Traitement du genre dans « Provenance » d’Ann Leckie : une subtilité en retrait ?

Je suis actuellement en train de lire Provenance d’Ann Leckie, et bien que je prenne plaisir à explorer cet univers lié au cycle du Radch, j’y retrouve une forme de déception, discrète mais persistante, sur un point particulier : le traitement du genre.

Dans Le Cycle du Radch, l’emploi du féminin pour tous les personnages n’est pas un choix esthétique gratuit. Il est directement issu d’une construction culturelle cohérente. La société Radchaï ne reconnaît plus le genre comme un critère social ou identitaire pertinent. La reproduction est médicalement assistée, la parentalité déconnectée du sexe biologique, et surtout, la narratrice est une intelligence artificielle : elle ne perçoit pas le genre, et cela se répercute logiquement dans son langage. C’est subtil, c’est déstabilisant, mais surtout : c’est narrativement justifié.

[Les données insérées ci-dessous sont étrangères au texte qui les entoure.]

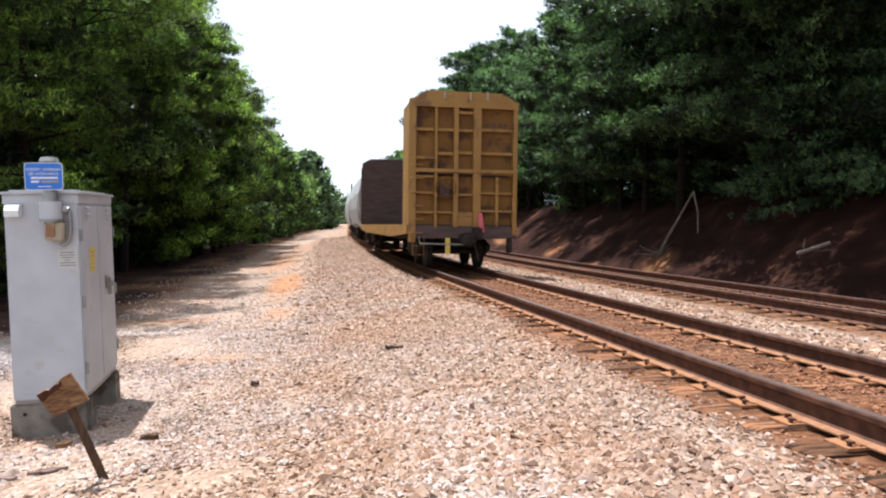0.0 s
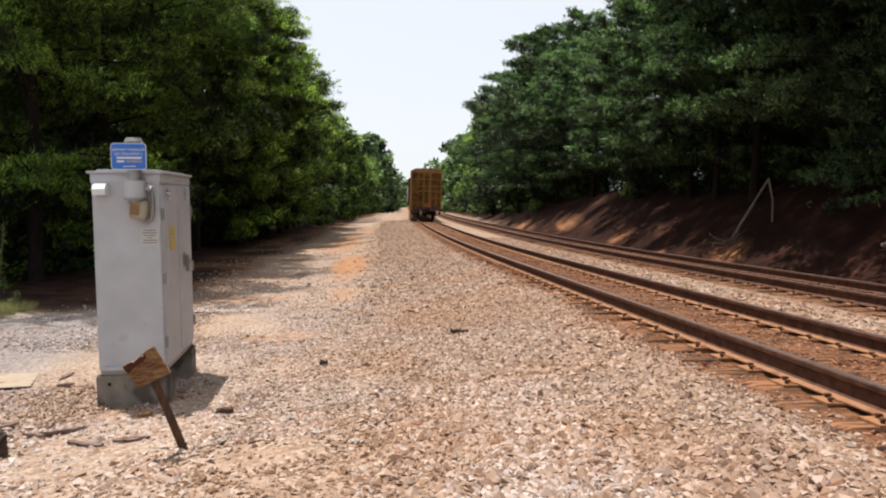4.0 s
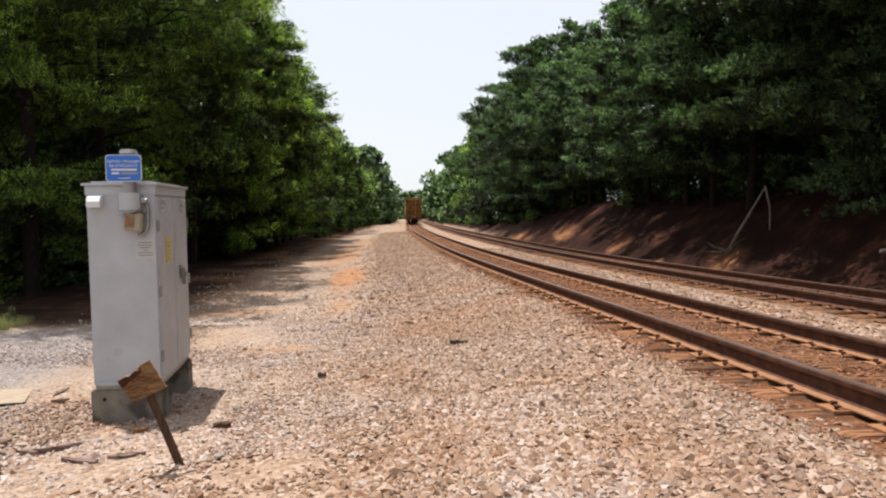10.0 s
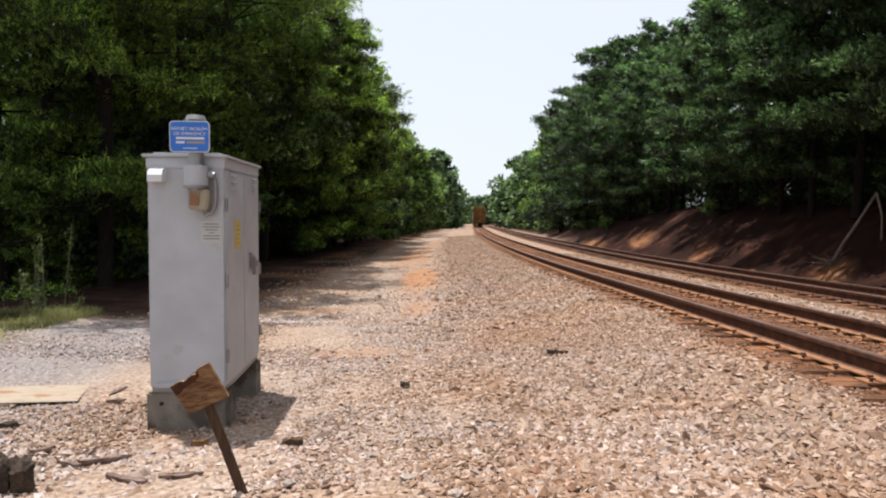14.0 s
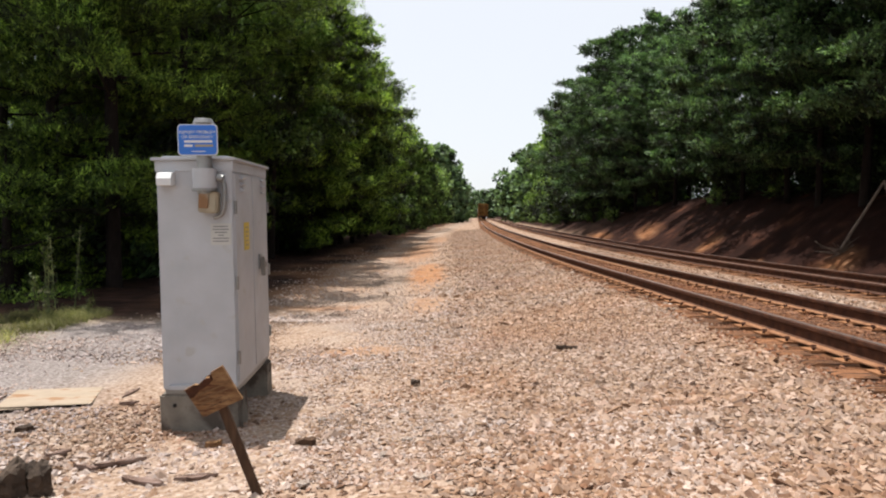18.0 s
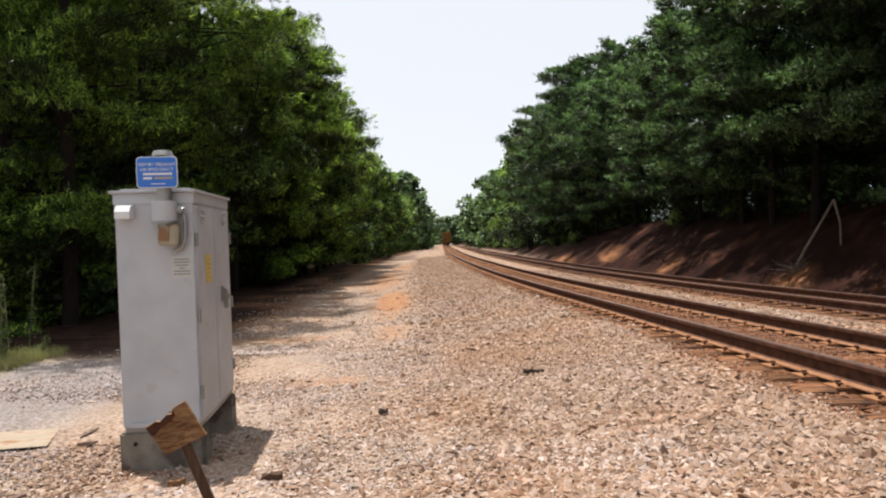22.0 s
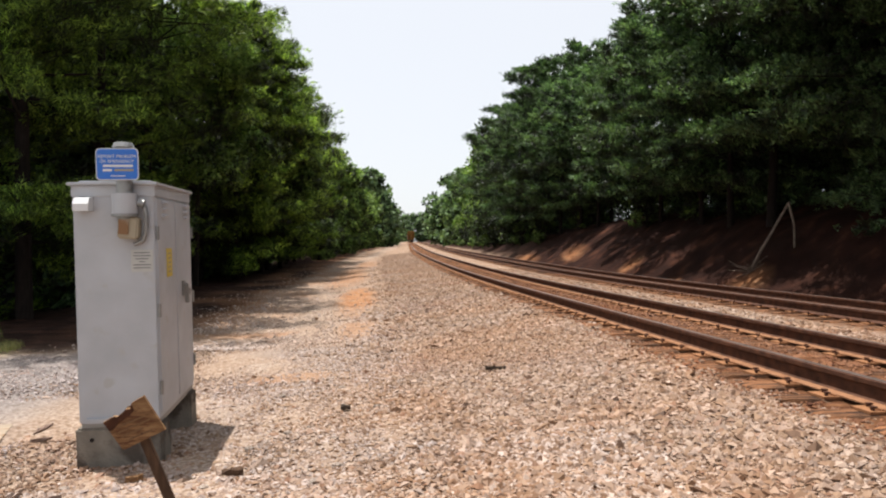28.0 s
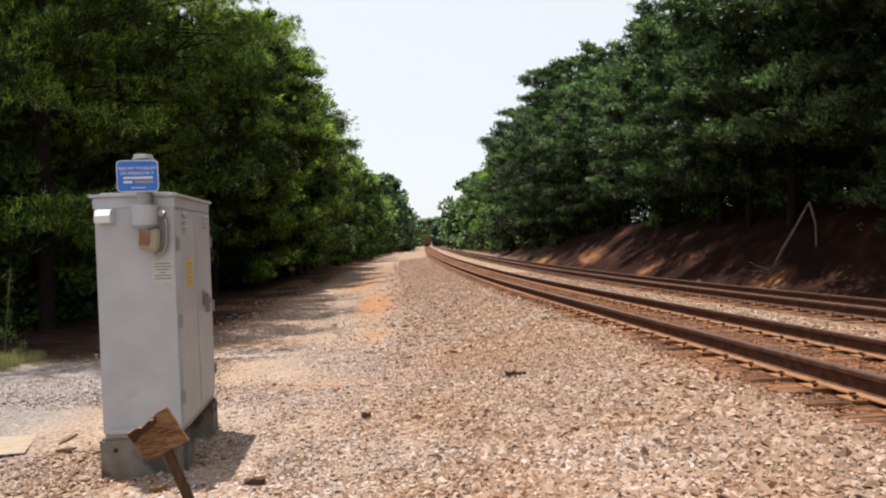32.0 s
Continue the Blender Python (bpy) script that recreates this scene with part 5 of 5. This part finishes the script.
    row(young, "young_pine", "low dark green young pine under taller trees", "young pines",
        [(-18.5, 25), (-19, 31), (-18, 38), (-14, 21.5), (-14, 27), (-14, 33), (-14, 40), (14.2, 7), (14.2, 12), (14.2, 17), (14.2, 22), (14.2, 28), (14.4, 34), (19, 10), (19, 15), (19, 21), (19, 28)] + [(14.6 + i % 2 * 1.5, 38 + 4.2 * i) for i in range(15)] + [(-14.2 - i % 2 * 2, 44 + 4.0 * i) for i in range(9)] + [(17.6, 7 + 4.6 * i) for i in range(8)] + [(-16.8, 22.6 + 4.6 * i) for i in range(7)] + [(-18.5 - i % 2 * 2.5, 42 + 4.5 * i) for i in range(9)] + [(-13.2, 17.5), (-13.4, 23.8), (13.2, 9.5), (13.2, 15), (13.2, 19.5), (13.2, 25.5)], (0.85, 1.2))
    row(understory, "young_pine", "dark young pine in the shade at the top of the bank", "young pines",
        [(12.0 + (i * 3) % 4 * 0.5, 4.5 + 2.1 * i) for i in range(8)] + [(13.9 + i % 2 * 0.4, 21.5 + 2.4 * i) for i in range(6)] + [(11.4, 18.0), (11.5, 16.2), (11.5, 13.6)], (0.8, 1.1))
    row(low_pine, "young_pine", "dark young pine under the tall pines at the verge", "young pines",
        [(-13.2, 14.6), (-14.4, 15.6), (-15.2, 16.6), (-14.6, 18.4)], (0.75, 0.95))
    row(leafy, "broadleaf_tree", "light green broadleaf tree at the edge of the woods", "broadleaf trees",
        [(-10.4, 76), (-10.2, 86), (-10.2, 97), (-10.2, 110), (-10.2, 125), (-10, 142), (-13, 90), (-13, 115)], (0.9, 1.25))
    row(leafy_near, "broadleaf_tree", "light green broadleaf tree among the pines at the path", "broadleaf trees",
        [(-11.2, 28.3), (-11.0, 41.5)], (0.95, 1.05))
    row(right, "pine_tree", "very tall bluish green pine on the bank", "pines on the bank",
        [(11.8, 63), (12, 70), (12, 78), (12.2, 86), (12.6, 95), (15.5, 66), (15, 80)], (1.08, 1.22))
    row(right, "pine_tree", "tall bluish green pine on the bank", "pines on the bank",
        [(12.4, 48.5), (12.2, 53), (12, 58), (16, 51)], (0.84, 0.94))
    row(leafy, "broadleaf_tree", "light green broadleaf tree at the edge of the woods", "broadleaf trees",
        [(14.5, 103), (14.5, 115), (15, 129), (15.5, 145), (16, 164)], (1.75, 2.0))
    row(brush, "shrub", "small leafy shrub at the top of the bank", "shrubs",
        [(11.3, 37.2), (12.4, 29), (12.4, 33), (11.6, 54), (-9.4, 62), (-9.4, 70), (10.8, 62), (10.6, 70), (10.6, 80)], (0.7, 1.1))
    row(brush, "shrub", "bushy green shrub beside the line", "shrubs",
        [(10.2 + (i * 7) % 3 * 0.8, 74 + 5.2 * i) for i in range(22)] + [(13 + (i * 5) % 3, 54 + 9 * i) for i in range(14)] + [(-9.6 - (i * 3) % 2, 70 + 9 * i) for i in range(12)], (1.1, 1.9))
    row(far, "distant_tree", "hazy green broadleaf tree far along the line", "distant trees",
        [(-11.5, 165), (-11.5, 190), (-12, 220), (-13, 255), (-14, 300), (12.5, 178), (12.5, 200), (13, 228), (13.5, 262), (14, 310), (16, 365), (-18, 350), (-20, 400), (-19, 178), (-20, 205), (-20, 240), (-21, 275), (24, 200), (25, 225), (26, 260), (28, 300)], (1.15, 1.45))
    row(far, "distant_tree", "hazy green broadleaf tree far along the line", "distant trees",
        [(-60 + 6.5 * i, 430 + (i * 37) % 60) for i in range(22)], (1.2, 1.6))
    airy = [broadleaf(64 + i, 9 + i, 3.9, PALE_LEAVES, 2600, 0.34) for i in range(2)]
    for x, y, s in ((-46, 49, 1.0), (-51, 44, 1.0), (-41, 53, 1.0), (-35, 57, 1.05), (-60, 50, 1.2), (-57, 40, 1.0), (-29, 62, 1.2), (-48, 57, 1.1), (-63, 44, 1.1), (-41, 64, 1.2), (-54, 64, 1.2), (-44, 44, 0.6), (-48, 41, 0.6), (-40, 48, 0.55), (-36, 51, 0.6), (-33, 54, 0.6), (-52, 38, 0.6)):
        plant_tree("broadleaf_tree", rnd.choice(airy), x, y, rnd.uniform(0, 360), s, "light green broadleaf tree beyond the parking lot", "trees beyond the lot")


woods()


# ---- dead branches, weeds and grass ----
def fallen_branch(points, label, twigs=5, seed=3):
    rnd = random.Random(seed)
    ob = thing("fallen_branch", pose(*points[0]), label, "branch")
    o = np.array(points[0])
    segs = [(np.array(a) - o, np.array(b) - o, 0.06 - 0.006 * i, 0.054 - 0.006 * i) for i, (a, b) in enumerate(zip(points, points[1:]))]
    part("limb", limb_mesh(segs, DEAD_WOOD), DEAD_WOOD, ob)
    for i in range(twigs):
        a, b = segs[0][0], segs[0][1]
        p = a + (b - a) * rnd.uniform(0.0, 0.5) ** 1.5
        q = p + np.array([rnd.uniform(-0.75, 0.5), rnd.uniform(-0.7, 0.4), rnd.uniform(-0.25, 0.4)])
        part("twig", limb_mesh([(p, q, 0.013, 0.005)], DEAD_WOOD), DEAD_WOOD, ob)


fallen_branch([(9.75, 22.4, 0.14), (10.12, 22.3, 0.95), (10.43, 22.2, 1.55), (10.98, 22.05, 2.64), (10.90, 21.6, 1.85), (10.86, 21.5, 0.98)], "bleached broken dead branch leaning on the red bank", 34)
fallen_branch([(9.5, 14.5, 0.55), (9.9, 13.8, 0.85)], "thin dead branch lying on the red bank", 2, 5)


def weed(at, height, seed):
    rng = np.random.default_rng(seed)
    x, y = at
    ob = thing("tall_weed", pose(x, y, float(ground_z(x, y)) - 0.02), "tall narrow green weed with a leafy spike", "weed", "weeds at the verge")
    top = np.array([rng.normal(0, 0.08), rng.normal(0, 0.08), height])
    part("stem", limb_mesh([((0, 0, 0), top * 0.5, 0.012, 0.009), (top * 0.5, top, 0.009, 0.004)], WEED), WEED, ob)
    t = rng.uniform(0.05, 1, 70)
    p = t[:, None] * top + rng.normal(0, 0.035, (70, 3)) * (1.3 - t)[:, None]
    part("leaves", tuft_mesh("leaves", p, rng.normal(0, 1, (70, 3)) + np.array([0, 0, 0.9]), rng, 1, 0.12, 0.009, 0.4, WEED), WEED, ob)


WEEDS = ((-10.34, 9.77, 0.42), (-9.95, 10.3, 0.75), (-9.8, 10.4, 1.15), (-9.7, 10.2, 0.55), (-10.6, 12.0, 1.3), (-10.3, 12.1, 1.5), (-10.9, 12.3, 1.1), (-10.46, 7.38, 0.5), (-10.5, 7.3, 0.75), (-10.9, 9.5, 0.9),
         (-11.1, 9.6, 1.25), (-10.8, 9.4, 0.6), (-10.35, 6.6, 0.35), (-9.3, 10.6, 0.35), (-10.5, 5.4, 0.45))
for n, (x, y, h) in enumerate(WEEDS):
    weed((x, y), h, 300 + n)


def grass():
    rng = np.random.default_rng(9)
    n = 4200
    y = rng.uniform(1, 11.2, n)
    x = np.where(rng.uniform(0, 1, n) < 0.65, rng.uniform(-10.45, -9.05, n), 0)
    across = x == 0
    x[across] = rng.uniform(-10.4, -9.1, across.sum())
    y[across] = rng.uniform(9.2, 11.0, across.sum())
    keep = rng.uniform(0, 1, n) < smooth_step(soft_noise(x, y, 1.1, 21), 0.42, 0.62)
    x, y = x[keep], y[keep]
    p = np.stack([x, y, ground_z(x, y) + 0.05], -1)
    me = tuft_mesh("grass", p, np.tile((0, 0, 1.0), (len(p), 1)), rng, 6, 0.15, 0.0045, 0.45, GRASS)
    tagged(new("grass", me), "short yellowish green grass along the verge", "grass", kind="stuff")


grass()


# ---- parking lot beyond the verge ----
def parking_lot():
    ys = np.r_[np.arange(-30, 9, 1.5), np.arange(9, 72, 1.5)]
    edge = np.where(ys < 9, -10.45, -10.45 - 0.86 * (ys - 9))
    t = np.linspace(0, 1, 24) ** 1.6
    X = edge[:, None] + t[None] * (-62 - np.minimum(edge[:, None], -10))
    Y = np.repeat(ys[:, None], 24, 1)
    Z = ground_z(X, Y) + 0.03 + 0.10 * smooth_step(-X, 14, 30)
    idx = np.arange(X.size).reshape(X.shape)
    faces = np.stack([idx[:-1, :-1], idx[1:, :-1], idx[1:, 1:], idx[:-1, 1:]], -1).reshape(-1, 4)
    me = fast_mesh("parking_lot", np.stack([X, Y, Z], -1).reshape(-1, 3), faces, ASPHALT, True)
    tagged(new("parking_lot", me), "sunlit worn grey asphalt parking lot", "parking lot", kind="structure")


parking_lot()


def vehicle(name, m, label, category, paint, profile, glass, length, width, axles, wheel_r):
    """A car from its side profile; x runs to its nose."""
    car = thing(name, m, label, category)
    part("body", slab(profile, width, pose(0, 0, 0)), paint, car)
    cab = part("cabin", slab(glass, width * 0.86, pose(0, 0, 0)), CAR_GLASS, car, "dark tinted windows")
    roof = [p for p in glass if p[1] > max(q[1] for q in glass) - 0.05]
    x0, x1 = min(p[0] for p in roof), max(p[0] for p in roof)
    z = max(q[1] for q in glass)
    part("roof", box((x1 - x0 + 0.1, width * 0.88, 0.06), ((x0 + x1) / 2, 0, z + 0.02), bevel=0.02), paint, car)
    for s in (-1, 1):
        for x in axles:
            wheel = part("wheel", rod((x, s * (width / 2 - 0.2), wheel_r), (x, s * (width / 2 + 0.01), wheel_r), wheel_r, sides=24), CAR_DARK, car)
            part("rim", rod((x, s * (width / 2 + 0.005), wheel_r), (x, s * (width / 2 + 0.03), wheel_r), wheel_r * 0.62, sides=16), GALVANISED, wheel)
        part("headlight", box((0.06, 0.3, 0.18), (length / 2 - 0.01, s * (width / 2 - 0.25), 0.85), bevel=0.02), WHITE, car)
        part("door_pillar", box((0.07, 0.03, z - 1.0), ((x0 + x1) / 2, s * width * 0.432, (z + 1.0) / 2)), paint, car)
    for s in (-1, 1):
        part("bumper", box((0.14, width * 0.96, 0.22), (s * (length / 2 - 0.02), 0, 0.55), bevel=0.03), GALVANISED, car)
    return car


def lot_z(x, y):
    return float(ground_z(x, y)) + 0.03 + 0.10 * float(smooth_step(np.float64(-x), 14, 30))


PICKUP = [(-2.85, 0.45), (-2.85, 1.12), (-0.75, 1.12), (-0.7, 1.15), (1.1, 1.15), (2.6, 1.05), (2.85, 0.85), (2.85, 0.4)]
PICKUP_GLASS = [(-0.72, 1.1), (-0.5, 1.82), (0.75, 1.84), (1.45, 1.1)]
SEDAN = [(-2.3, 0.35), (-2.35, 0.9), (-1.7, 1.0), (1.0, 0.98), (2.1, 0.8), (2.3, 0.6), (2.3, 0.3)]
SEDAN_GLASS = [(-1.75, 0.95), (-1.0, 1.45), (0.35, 1.45), (1.15, 0.95)]
for name, x, y, turn, paint, prof, glass, length, width, axles, r, label, cat in (
        ("pickup_truck", -38.4, 39.8, 46, RED_PAINT, PICKUP, PICKUP_GLASS, 5.7, 1.95, (-1.75, 1.75), 0.39, "bright red pickup truck parked on the asphalt lot", "truck"),
        ("parked_car", -36.5, 43.5, 60, SILVER_PAINT, SEDAN, SEDAN_GLASS, 4.6, 1.8, (-1.4, 1.4), 0.33, "silver car parked behind the red truck", "car"),
        ("parked_car", -40.5, 34.6, 40, SILVER_PAINT, SEDAN, SEDAN_GLASS, 4.6, 1.8, (-1.4, 1.4), 0.33, "pale silver-blue car parked on the asphalt lot", "car")):
    vehicle(name, pose(x, y, lot_z(x, y), 0, 0, turn), label, cat, paint, prof, glass, length, width, axles, r)


def low_building():
    x, y = -50, 47
    z = lot_z(x, y)
    b = thing("building", pose(x, y, z - 0.1, 0, 0, 44), "low brown brick building with a flat dark roof", "building")
    part("wall", box((18, 8, 2.6), (0, 0, 1.3)), BROWN_WALL, b)
    part("roof", box((19, 9, 0.35), (0, 0, 2.75), bevel=0.04), CAR_DARK, b)
    for i in range(4):
        w = part("window", box((1.6, 0.1, 1.1), (-6.5 + 3.6 * i, -4.02, 1.5)), CAR_GLASS, b)
        part("frame", box((1.75, 0.06, 0.08), (-6.5 + 3.6 * i, -4.05, 0.92)), WHITE, w)
    part("door", box((1.0, 0.1, 2.0), (7.5, -4.02, 1.05)), OLD_WOOD, b)


low_building()


# ---- everything that rolls ----
def tail_at(t):
    """The train slows a little as it leaves."""
    s = min(t, 10)
    return 16.3 + 11.95 * s - 0.125 * s * s + 9.45 * max(0, t - 10)


def motions():
    for car, ahead, length in train:
        walk(car, [(t, on_track(tail_at(t) + ahead, length)) for t in range(0, 33)])


motions()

Dans Provenance, en revanche, le traitement du genre m’apparaît plus flou, voire artificiel. Certains personnages sont désignés par des pronoms neutres ou non genrés, tandis que d’autres ne le sont pas, sans que l’univers du roman ne donne d’explication claire à cette dissociation. Cette manière d’écrire semble davantage relever d’un choix de forme externe au récit que d’une conséquence logique de la culture décrite. Autrement dit : le geste dérange, mais il ne s’ancre pas.

Là où Le Cycle du Radch proposait une véritable réflexion sur la place du genre dans une société post-biologique, Provenance se contente d’en effleurer la surface, de manière moins organique. Il ne s’agit pas de critiquer l’inclusivité linguistique en soi, mais de pointer l’écart entre le choix formel et la justification narrative. Lorsque le monde d’un roman ne porte pas en lui la cohérence de ses termes, la suspension d’incrédulité s’effrite.

Et c’est sans doute ce que je ressens en lisant Provenance : une ambition toujours présente, mais un ancrage moins profond. Le traitement du genre, qui était une force tranquille et révolutionnaire dans le cycle du Radch, semble ici plus plaqué, moins assumé, ou du moins moins incarné par le monde décrit.

Reste un roman intelligent, fluide, plaisant. Mais la puissance subversive du regard de Leckie, elle, semble s’être un peu dissipée.

Cette analyse ne remet en cause ni l’usage des pronoms neutres, ni l’intérêt des pratiques inclusives dans la fiction. Au contraire. Mais je crois que pour qu’un choix linguistique ait un vrai poids narratif, il doit émerger du monde qu’il sert à décrire. Ce que j’interroge ici, ce n’est pas la légitimité du neutre, c’est sa cohérence dans un univers donné.